Ravi Sundaram: The answer to this is quite simple - inequalities will not rise due to the web. The web simply inserts itself in existing inequalities. Let us not forget there is a rich pirate culture, employing tens of thousands of young people, and providing inexpensive solutions to many sections of the population. The image of blood-sucking multinationals having a free ride in the Third World is closer to memories of the US United Fruit Company in Latin America than existing reality. The fact is people always find ways to resist.

zum Thema: If we took the hypothesis of the "grace of connectivity" for true, I think about a strategy for making the gains of participation available to as many people as possible: Wouldn't it make much more sense to support the participation of mediating knots like NGOs, local organisations and other representatives of basic democratic movements?

I think, that it doesn't make sense to copy the western system of individualism for the cyberspace - with the aim, that everybody must have his own account. By trying this, we would have to ignore the social barriers - money and education. But if everybody who enforces connectivity supported the development of basic social structures, a renaissance of co-operation instead of the western ideology of competition and egoism could come true. I am thinking of using accounts together like a municipal well. I think, that only a kind of communitarian system where selforganizing groups are trying to substitute the growing lack of social, educational and political integration into the national community could make the "global village" a place for everybody. Being integrated in and beyond the cyberspace would be possible.

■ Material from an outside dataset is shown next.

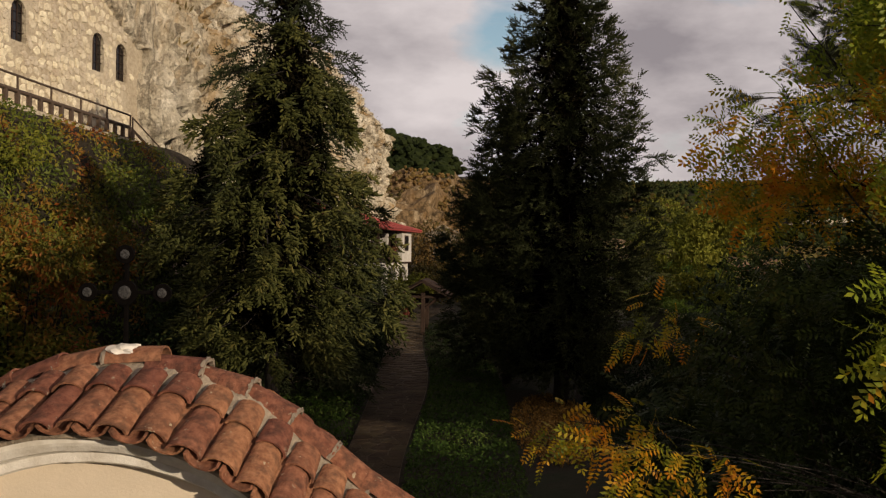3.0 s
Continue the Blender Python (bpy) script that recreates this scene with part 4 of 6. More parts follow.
def locust():
    rng = np.random.default_rng(41)
    bx, by = 4.7, 12.2
    tree = thing("locust_tree", (bx, by, 0), "locust tree with feathery green leaves turning yellow and orange", "tree")
    trunk = np.array([(bx, by, -0.1), (bx - 0.05, by, 1.2), (bx - 0.12, by - 0.1, 2.4), (bx - 0.1, by - 0.15, 3.6), (bx + 0.1, by - 0.1, 5.6), (bx + 0.15, by, 8.4)])
    runs, tips = [(trunk, [0.10, 0.09, 0.075, 0.06, 0.045, 0.015])], []
    for k in range(92):
        z = 1.9 + 6.4 * (k / 92)
        az = k * 2.39996 + rng.normal(0, 0.3)
        q = (z - 1.9) / 6.4
        reach = 3.15 * (1 - 0.45 * max(0.0, q - 0.5)) * rng.uniform(0.62, 1.05) * (0.8 if q < 0.1 else 1.0)
        start = [np.interp(z, trunk[:, 2], trunk[:, 0]), np.interp(z, trunk[:, 2], trunk[:, 1]), z]
        p = limb(start, (math.cos(az), math.sin(az), rng.uniform(0.0, 0.45)), reach, 0.13, rng, 8, 0.03)
        runs.append((p, np.linspace(0.024, 0.005, 8)))
        tips.append(p)
        for j in range(4):
            b = rng.integers(2, 6)
            t = limb(p[b], unit(p[b + 1] - p[b]) + spin(1, rng)[0] * 0.8, rng.uniform(0.4, 0.9), 0.15, rng, 6, 0.05)
            runs.append((t, np.linspace(0.008, 0.003, 6)))
            tips.append(t)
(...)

Without any basic social and democratic organisation on the very lowest level, the simple chance to become connected wouldn't make any sense and doesn't solve any problem at all. By ignoring this, the Internet becomes unmasked as nothing but a tool of the western market to reach customers all over the world - a way to sell high-tech tools, pornography and info-trash. A strategy for making these gains available to as many as possible has to become a strategy for supplying as many people as possible with the very basic things: with water, food, social integration, security and education.
Would you, Prof. Sundaram, agree with that?

Ravi Sundaram: There is no doubt that if the web is made an integral part of issues of security and well-being, as well as democratisation, it would be a failure if issues of basic needs are not addressed. It is nonsense to talk about web-based freedoms if the vast majority of the population are outside the span of health and literacy.

But if the web is separated from the above issues, but seen in its own terms, that is the various concrete electronic cultures that have emerged in the Third World, then, I submit is becomes interesting. That is so because such cultures adapt to inequality, and thus innovate to survive. This is a culture of non-legality and negotiation and provides space for thousands left out of official, elite cultures. It seems to me that it is this that should enter debates on the web in the Third World, particularly in countries where such phenomena have grown.

zum Thema: Thank you very much for this e-mail-discussion.

Ravi Sundaram was born in 1963 and is a Fellow at the Centre for the Study of Developing Societies at Delhi, India. He has written extensively on urban cultures, globalization and electronic space in the periphery. ("About the Brazilianization of India" in Teleopolis.)